Robert M. Browning Jr. is the chief historian for the U.S. Coast Guard and the author of nearly 50 articles relating to the Coast Guard and U.S. naval and maritime history and four books including Forrest: The Confederacy’s Relentless Warrior (Potomac Books, 2004). His latest work, Lincoln’s Trident: The West Gulf Blockading Squadron During the Civil War, is forthcoming from the University of Alabama Press.
Howard J. Fuller is the senior lecturer of war studies at the University of Wolverhampton (U.K.) and the author of Clad in Iron: The American Civil War and the Challenge of British Naval Power (Greenwood Press, 2007, reprinted in 2010 by the Naval Institute Press). He also wrote Empire, Technology and Seapower: Royal Navy Crisis in the Age of Palmerston (Routledge, 2013) and is completing a collection of essays, The Real Pax Britannica: The Royal Navy Deterred and the Decline of Gunboat Diplomacy, for the Naval Institute Press.
Edward J. Marolda, former senior historian of the Navy, has written or edited 12 books on the modern history of the Navy, including By Sea, Air, and Land: An Illustrated History of the U.S. Navy and the War in Southeast Asia (Naval Historical Center, 1994) and Ready Sea Power: An Illustrated History of the U.S. Seventh Fleet (Military Bookshop, 2012). He is currently coediting a series entitled The U.S. Navy and the Vietnam War and in 2009 authored the first booklet, The Approaching Storm: Conflict in Asia, 1945–1965.

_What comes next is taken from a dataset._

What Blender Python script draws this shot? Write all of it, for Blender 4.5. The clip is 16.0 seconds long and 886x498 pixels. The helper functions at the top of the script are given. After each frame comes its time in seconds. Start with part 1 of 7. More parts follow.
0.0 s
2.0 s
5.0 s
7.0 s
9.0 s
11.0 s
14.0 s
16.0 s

Paul Stillwell, former editor-in-chief of Naval History, has written extensively for the Naval Institute. He is the author, editor, or collaborator on 12 books of naval history, including Submarine Stories: Recollections from the Diesel Boats (2013) and The Golden Thirteen: Recollections of the First Black Naval Officers (2003), both published by the Naval Institute Press.
Midshipman 1/C Michael Tesluk entered the U.S. Naval Academy with the class of 2015 as a history major. He is a member of the 11th Company and active in the Marathon Team and French Club. He spent the spring semester of 2014 studying abroad at the French Naval Academy in Brest and the Sorbonne University in Paris. After graduation, he hopes to enter either the Naval Special Warfare or Marine Corps Ground community.

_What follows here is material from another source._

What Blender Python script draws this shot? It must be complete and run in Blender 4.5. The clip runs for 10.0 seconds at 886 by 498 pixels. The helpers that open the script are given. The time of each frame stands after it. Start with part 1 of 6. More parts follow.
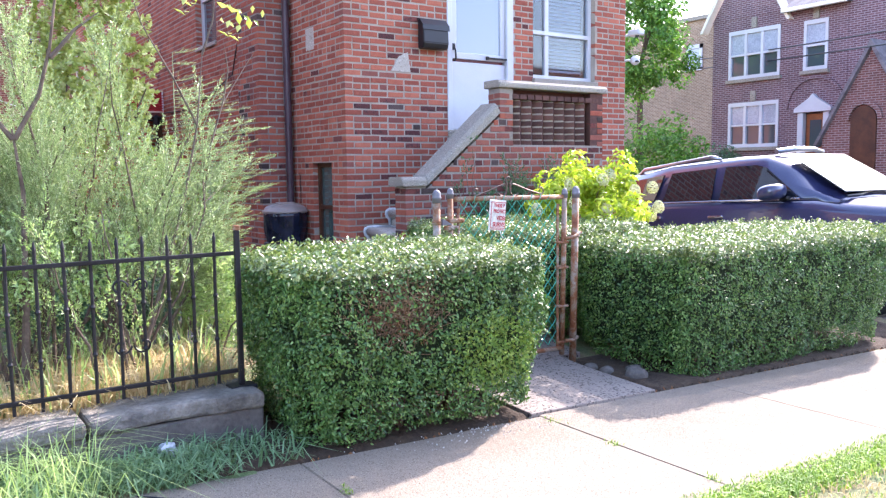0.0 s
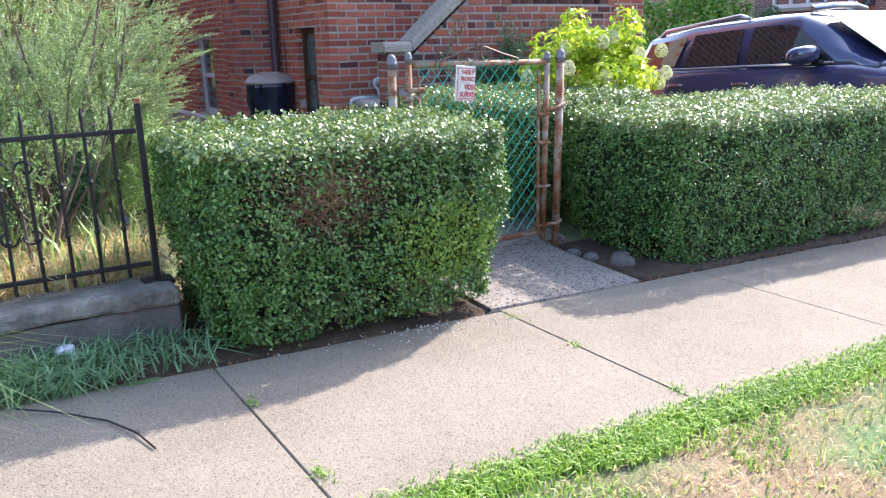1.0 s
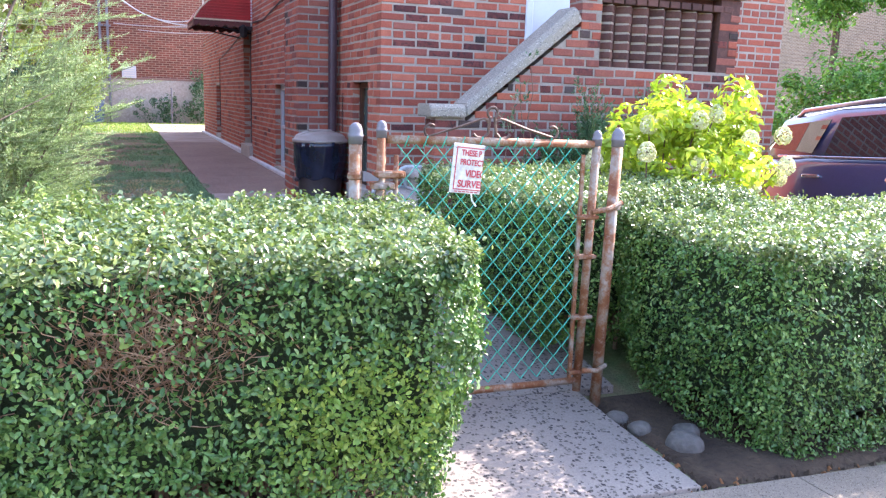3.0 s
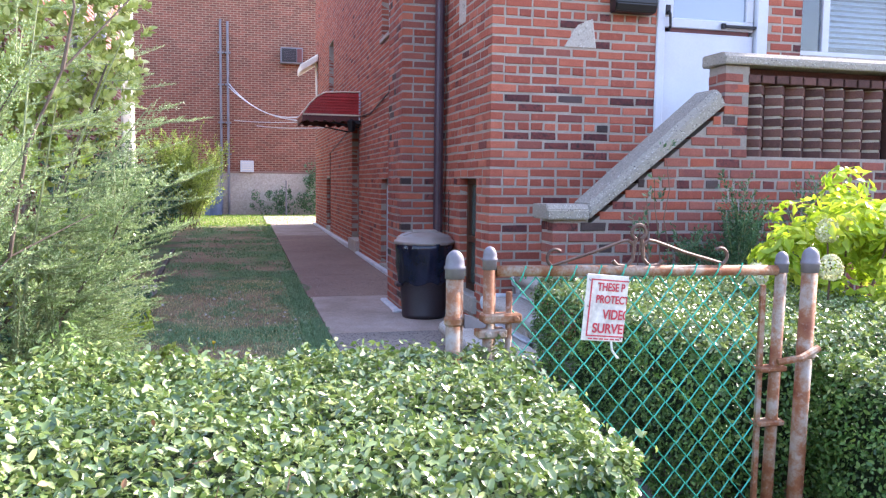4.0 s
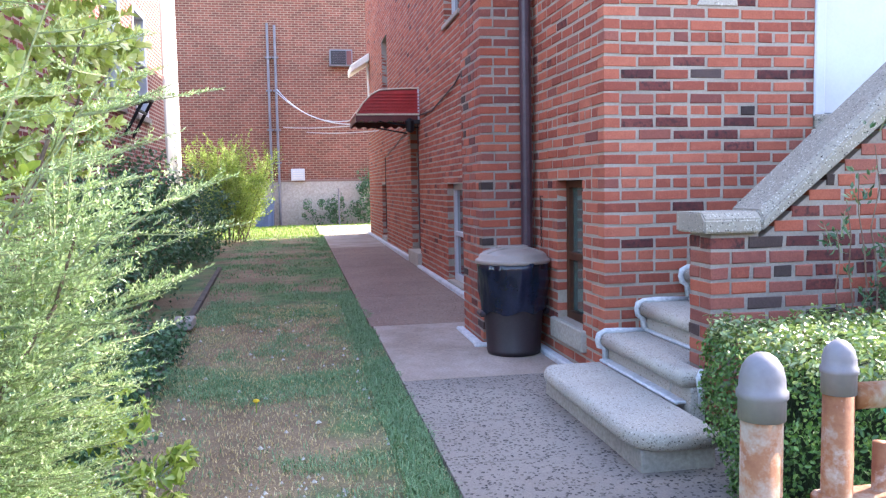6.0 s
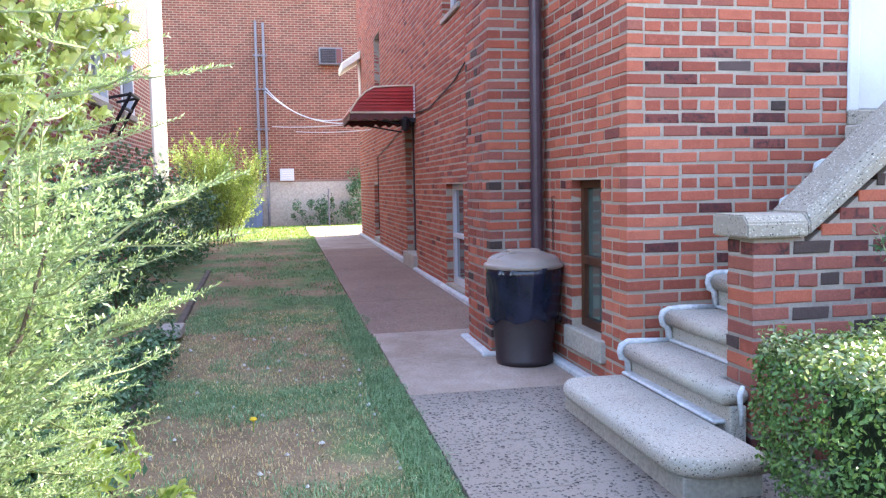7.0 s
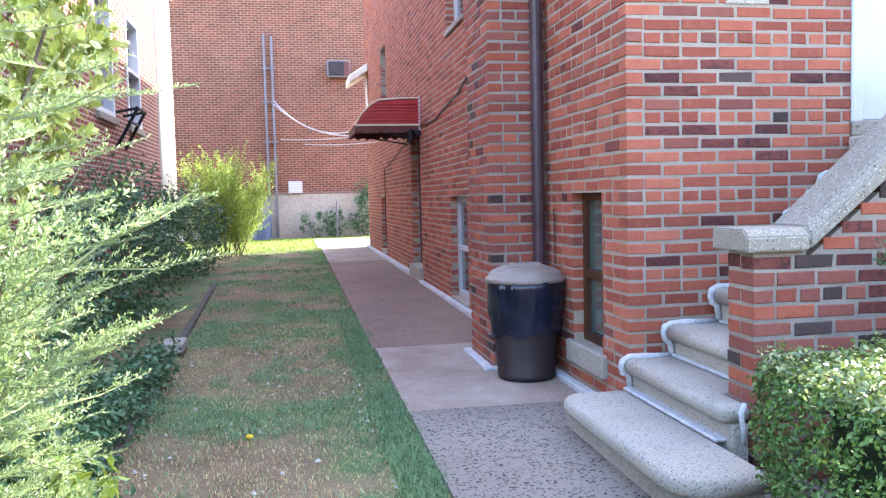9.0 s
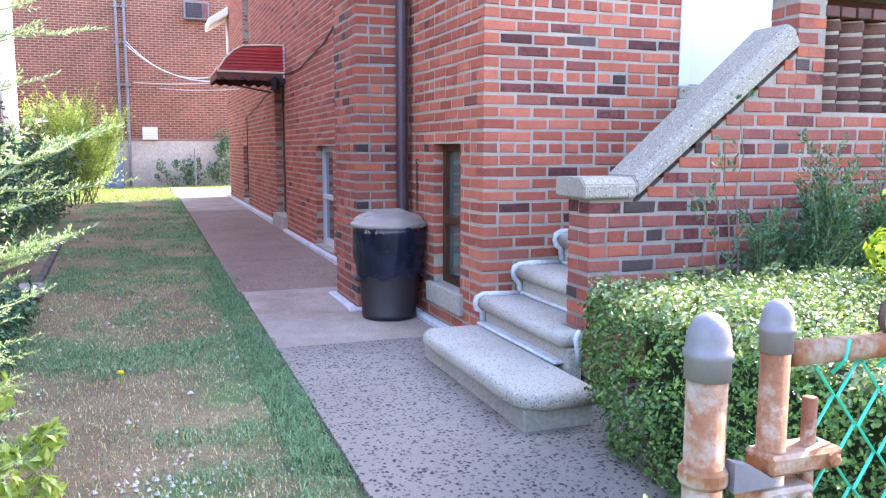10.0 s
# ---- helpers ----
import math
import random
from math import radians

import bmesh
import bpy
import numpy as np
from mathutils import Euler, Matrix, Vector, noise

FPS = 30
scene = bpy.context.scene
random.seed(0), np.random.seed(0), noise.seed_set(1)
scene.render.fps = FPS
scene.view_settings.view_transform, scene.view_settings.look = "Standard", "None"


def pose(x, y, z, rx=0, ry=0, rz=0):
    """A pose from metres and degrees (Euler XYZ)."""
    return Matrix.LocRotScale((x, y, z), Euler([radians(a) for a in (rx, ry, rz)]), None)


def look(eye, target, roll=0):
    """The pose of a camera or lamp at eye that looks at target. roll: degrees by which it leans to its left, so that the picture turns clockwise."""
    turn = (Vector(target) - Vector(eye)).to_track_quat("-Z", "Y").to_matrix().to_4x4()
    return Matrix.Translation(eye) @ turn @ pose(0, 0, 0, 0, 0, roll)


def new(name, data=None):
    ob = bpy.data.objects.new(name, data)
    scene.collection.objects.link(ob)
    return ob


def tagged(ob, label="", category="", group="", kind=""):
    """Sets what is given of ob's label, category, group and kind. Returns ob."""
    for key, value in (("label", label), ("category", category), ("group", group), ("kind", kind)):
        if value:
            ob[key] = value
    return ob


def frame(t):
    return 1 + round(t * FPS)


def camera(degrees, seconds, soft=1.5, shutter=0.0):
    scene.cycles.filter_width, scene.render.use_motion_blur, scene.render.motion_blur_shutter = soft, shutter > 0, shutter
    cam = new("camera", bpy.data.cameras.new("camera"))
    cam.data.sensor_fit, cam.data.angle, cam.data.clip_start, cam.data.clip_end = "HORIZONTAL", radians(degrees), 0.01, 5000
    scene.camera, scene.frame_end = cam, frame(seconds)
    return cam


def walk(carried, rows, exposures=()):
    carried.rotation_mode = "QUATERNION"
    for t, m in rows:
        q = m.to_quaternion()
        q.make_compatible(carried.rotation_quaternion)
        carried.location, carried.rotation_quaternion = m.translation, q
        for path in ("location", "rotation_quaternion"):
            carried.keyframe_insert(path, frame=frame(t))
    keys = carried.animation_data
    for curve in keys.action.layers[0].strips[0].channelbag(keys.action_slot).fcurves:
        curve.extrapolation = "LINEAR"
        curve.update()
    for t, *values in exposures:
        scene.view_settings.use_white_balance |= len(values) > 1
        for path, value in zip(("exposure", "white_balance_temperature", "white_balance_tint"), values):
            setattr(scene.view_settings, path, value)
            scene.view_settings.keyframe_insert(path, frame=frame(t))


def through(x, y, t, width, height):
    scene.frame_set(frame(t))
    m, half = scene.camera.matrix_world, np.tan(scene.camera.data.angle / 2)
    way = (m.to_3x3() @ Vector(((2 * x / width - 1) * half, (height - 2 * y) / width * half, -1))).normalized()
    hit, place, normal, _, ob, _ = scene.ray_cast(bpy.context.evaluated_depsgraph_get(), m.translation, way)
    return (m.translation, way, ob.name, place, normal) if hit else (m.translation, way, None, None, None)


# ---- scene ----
cam = camera(58.1, 10.0, 1.3)
PATH = [
    (0, (-0.005, 1.305, 1.318), (1.116, 2.95, 1.126), -0.7),
    (0.5, (0.295, 1.388, 1.275), (1.352, 3.039, 0.879), -0.9),
    (1, (0.676, 1.515, 1.272), (1.686, 3.166, 0.767), -1.4),
    (1.5, (1.078, 1.631, 1.302), (2.027, 3.314, 0.788), -0.8),
    (2, (1.408, 1.85, 1.272), (2.343, 3.545, 0.766), 0.1),
    (2.2, (1.55, 1.936, 1.356), (2.46, 3.638, 0.831), 0.8),
    (3.3, (2.061, 2.719, 1.29), (2.748, 4.573, 0.989), 1.5),
    (3.5, (2.099, 2.865, 1.343), (2.756, 4.734, 1.07), 1.1),
    (3.6, (2.112, 2.934, 1.352), (2.736, 4.816, 1.094), 1.1),
    (4, (2.227, 3.277, 1.402), (2.707, 5.211, 1.236), 0.7),
    (4.2, (2.219, 3.396, 1.418), (2.691, 5.334, 1.279), 0.8),
    (4.5, (2.258, 3.584, 1.435), (2.667, 5.537, 1.297), 0.4),
    (5, (2.224, 3.951, 1.425), (2.627, 5.904, 1.281), -0.2),
    (5.5, (2.265, 4.321, 1.41), (2.63, 6.282, 1.256), -0.9),
    (5.7, (2.272, 4.458, 1.417), (2.621, 6.421, 1.26), -1.1),
    (7, (2.194, 4.974, 1.42), (2.579, 6.93, 1.262), -1.1),
    (7.5, (2.248, 5.065, 1.438), (2.598, 7.03, 1.308), -1.4),
    (8, (2.276, 5.087, 1.434), (2.605, 7.055, 1.31), -1.6),
    (8.5, (2.291, 5.079, 1.439), (2.608, 7.05, 1.318), -1.7),
    (9, (2.267, 5.004, 1.435), (2.627, 6.967, 1.305), -1.4),
    (9.5, (2.212, 4.858, 1.425), (2.737, 6.779, 1.241), -0.7),
    (10, (2.175, 4.722, 1.406), (2.862, 6.584, 1.157), 0.1),
]
EXPOSURES = [(0, 2.86, 6500, 23), (0.5, 2.43, 6450, 18), (1.0, 2.43, 6450, 14), (1.6, 2.53, 6450, 12), (2.0, 2.84, 6450, 13), (2.4, 2.92, 6450, 15), (3.4, 3.2, 6500, 24), (4.0, 2.82, 6500, 22), (4.5, 3.0, 6500, 20),
             (5.5, 3.14, 6500, 18), (7.0, 3.4, 6750, 16), (7.5, 3.34, 6750, 15), (9.0, 3.47, 6750, 15), (9.5, 3.6, 6550, 20), (10, 3.63, 6500, 19)]
walk(cam, [(t, look(eye, target, roll)) for t, eye, target, roll in PATH], EXPOSURES)

# ---------------------------------------------------------------- world and sun
SUN_TO = Vector((1.25, 0.455, 1.0)).normalized()
world = bpy.data.worlds.new("sky")
scene.world = world
world.use_nodes = True
wn = world.node_tree
sky = wn.nodes.new("ShaderNodeTexSky")
sky.sky_type = "NISHITA"
sky.sun_disc = False
sky.sun_elevation = math.asin(SUN_TO.z)
sky.sun_rotation = math.atan2(SUN_TO.x, SUN_TO.y)
sky.dust_density = 1.2
wn.links.new(sky.outputs[0], wn.nodes["Background"].inputs[0])
wn.nodes["Background"].inputs[1].default_value = 0.15
sun_data = bpy.data.lights.new("sun", "SUN")
sun_data.energy, sun_data.angle, sun_data.color = 2.05, radians(0.53), (1.0, 0.95, 0.89)
sun = new("sun", sun_data)
sun.matrix_world = look(SUN_TO * 40, (0, 0, 0))


# ---------------------------------------------------------------- small helpers
def rgb(h):
    return tuple((int(h[i:i + 2], 16) / 255) ** 2.2 for i in (0, 2, 4)) + (1,)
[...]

William H. Thiesen is the Atlantic area historian for the U.S. Coast Guard. Previously he served as curator and assistant director of the Wisconsin Maritime Museum. His books include Industrializing American Shipbuilding: The Transformation of Ship Design and Construction, 1820–1920 (2006) and Cruise of the Dashing Wave: Rounding Cape Horn in 1860 (2010), both published by University Press of Florida.